Objective → Set down the data below from its first line to the line holding "from math import radians", inclusive; omit all pictures.

Source excerpt →
--- start ---

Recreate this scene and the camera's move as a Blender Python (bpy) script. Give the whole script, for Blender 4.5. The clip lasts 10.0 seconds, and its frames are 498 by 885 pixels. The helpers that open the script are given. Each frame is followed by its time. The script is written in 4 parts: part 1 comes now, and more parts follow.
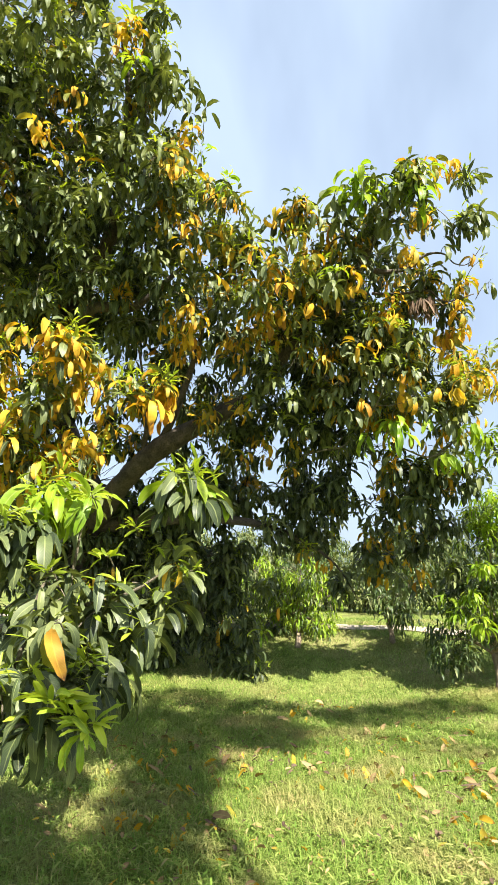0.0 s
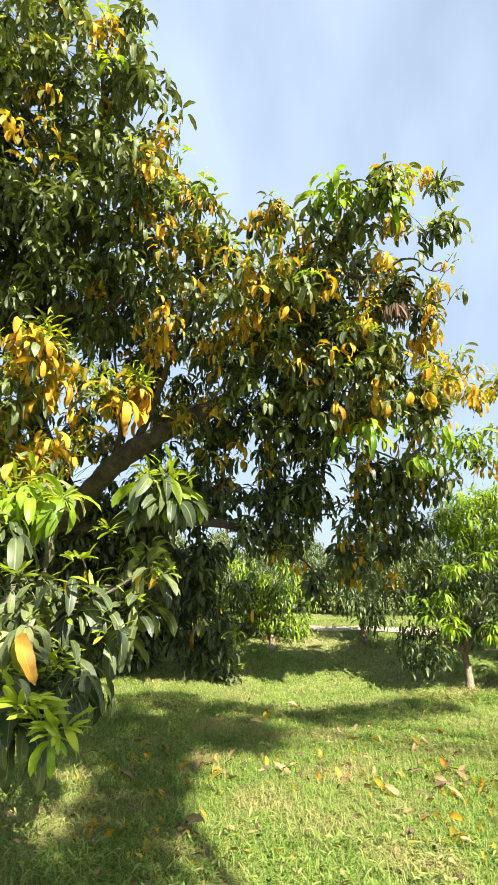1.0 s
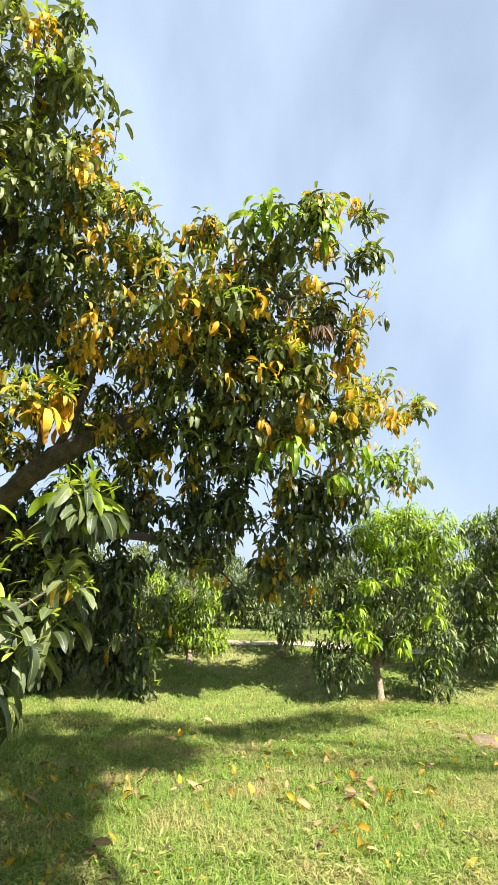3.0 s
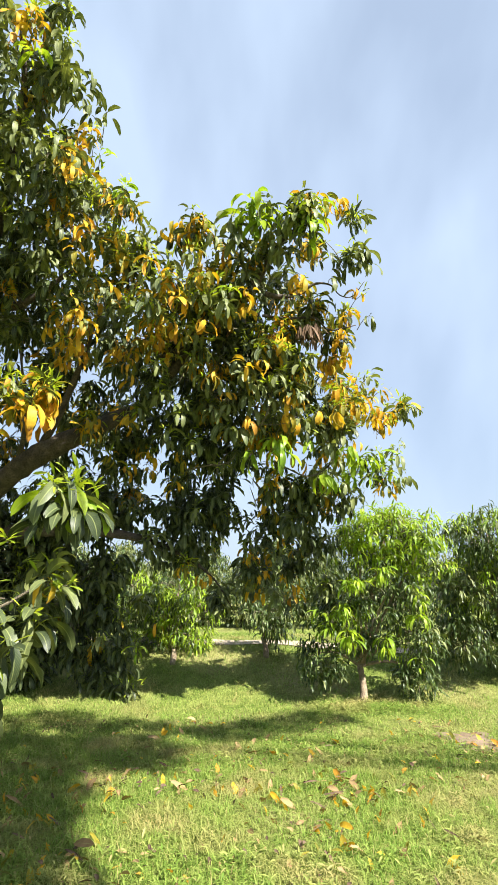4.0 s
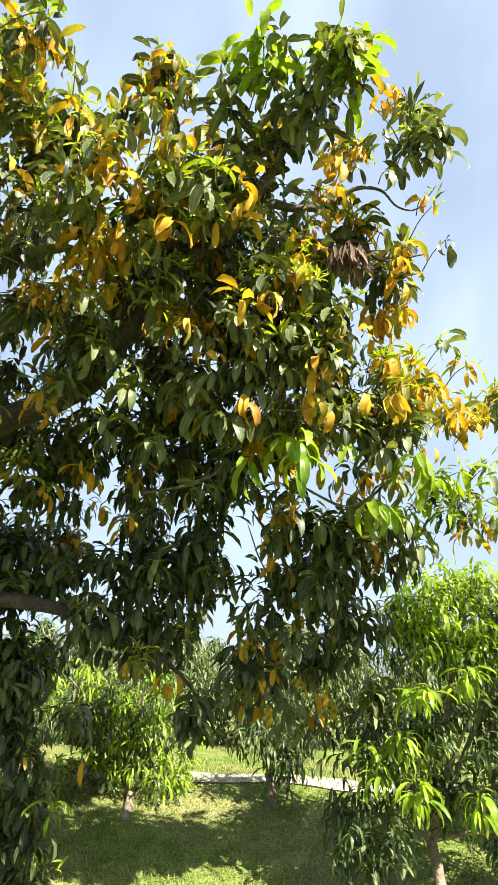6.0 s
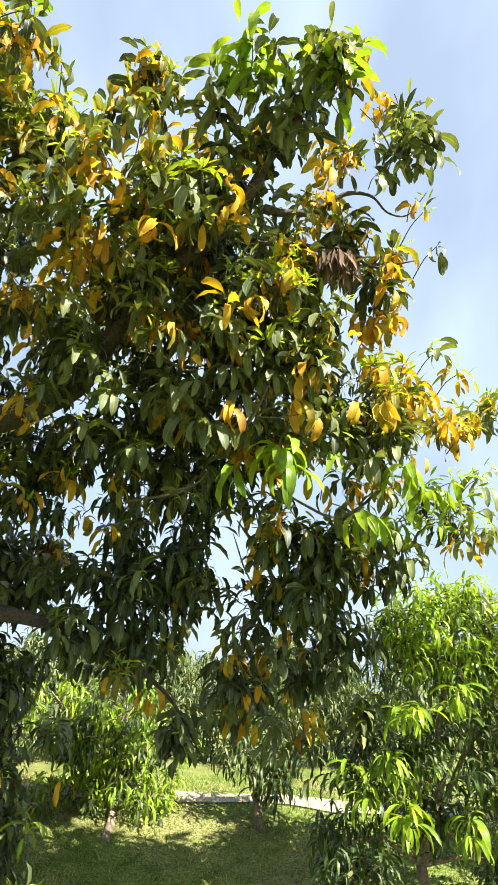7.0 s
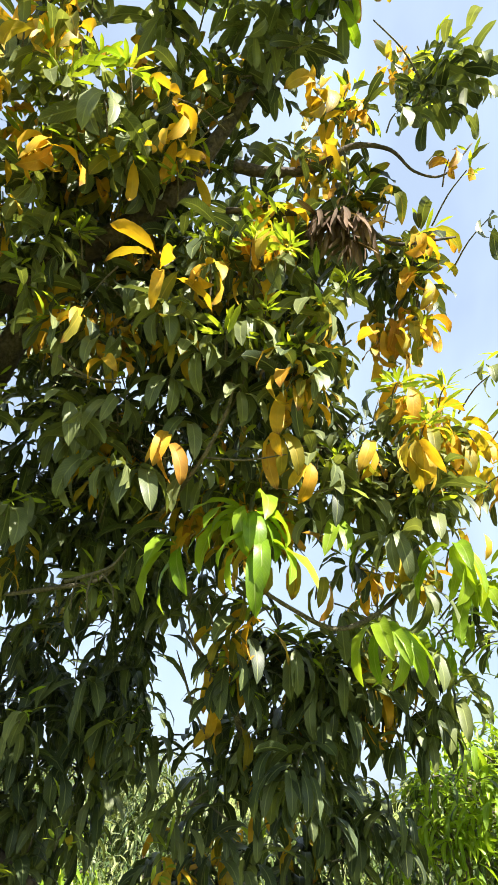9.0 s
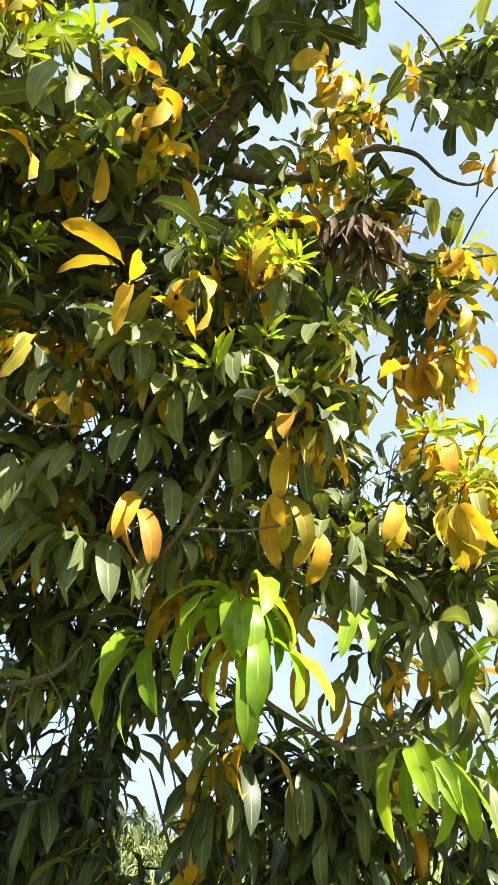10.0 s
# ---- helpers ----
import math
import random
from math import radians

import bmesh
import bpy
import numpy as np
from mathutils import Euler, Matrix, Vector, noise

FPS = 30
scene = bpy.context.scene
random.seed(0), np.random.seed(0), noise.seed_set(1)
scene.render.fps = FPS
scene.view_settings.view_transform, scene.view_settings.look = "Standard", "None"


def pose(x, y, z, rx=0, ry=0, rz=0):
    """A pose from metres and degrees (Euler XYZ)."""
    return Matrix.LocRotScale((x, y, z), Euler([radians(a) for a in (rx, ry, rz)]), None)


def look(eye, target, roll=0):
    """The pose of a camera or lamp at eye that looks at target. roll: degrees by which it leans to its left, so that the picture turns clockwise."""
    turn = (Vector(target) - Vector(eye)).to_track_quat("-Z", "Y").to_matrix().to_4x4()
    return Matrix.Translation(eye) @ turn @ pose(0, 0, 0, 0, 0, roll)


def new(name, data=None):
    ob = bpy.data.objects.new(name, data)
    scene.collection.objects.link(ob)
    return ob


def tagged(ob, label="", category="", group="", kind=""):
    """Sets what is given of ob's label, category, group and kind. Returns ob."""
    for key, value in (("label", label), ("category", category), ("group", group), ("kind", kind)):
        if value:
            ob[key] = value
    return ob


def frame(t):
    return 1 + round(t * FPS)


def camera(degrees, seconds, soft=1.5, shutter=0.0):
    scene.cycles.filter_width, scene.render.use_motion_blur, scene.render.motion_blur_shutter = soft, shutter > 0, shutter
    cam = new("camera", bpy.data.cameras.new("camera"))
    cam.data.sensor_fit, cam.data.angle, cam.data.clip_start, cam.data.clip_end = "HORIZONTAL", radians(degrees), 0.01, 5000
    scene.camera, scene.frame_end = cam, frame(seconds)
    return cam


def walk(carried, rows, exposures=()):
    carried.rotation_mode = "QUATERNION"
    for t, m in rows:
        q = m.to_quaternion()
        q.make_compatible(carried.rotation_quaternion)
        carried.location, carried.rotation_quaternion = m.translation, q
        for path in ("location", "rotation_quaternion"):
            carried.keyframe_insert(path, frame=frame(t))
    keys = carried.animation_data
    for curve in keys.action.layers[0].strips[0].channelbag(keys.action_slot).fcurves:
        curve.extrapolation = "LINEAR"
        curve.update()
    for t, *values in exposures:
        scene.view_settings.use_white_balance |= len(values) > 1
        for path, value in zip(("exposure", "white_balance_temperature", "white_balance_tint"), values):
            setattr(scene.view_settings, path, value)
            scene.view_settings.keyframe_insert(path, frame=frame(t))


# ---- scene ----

--- end ---

Written answer →
Recreate this scene and the camera's move as a Blender Python (bpy) script. Give the whole script, for Blender 4.5. The clip lasts 10.0 seconds, and its frames are 498 by 885 pixels. The helpers that open the script are given. Each frame is followed by its time. The script is written in 4 parts: part 1 comes now, and more parts follow.
0.0 s
1.0 s
3.0 s
4.0 s
6.0 s
7.0 s
9.0 s
10.0 s
# ---- helpers ----
import math
import random
from math import radians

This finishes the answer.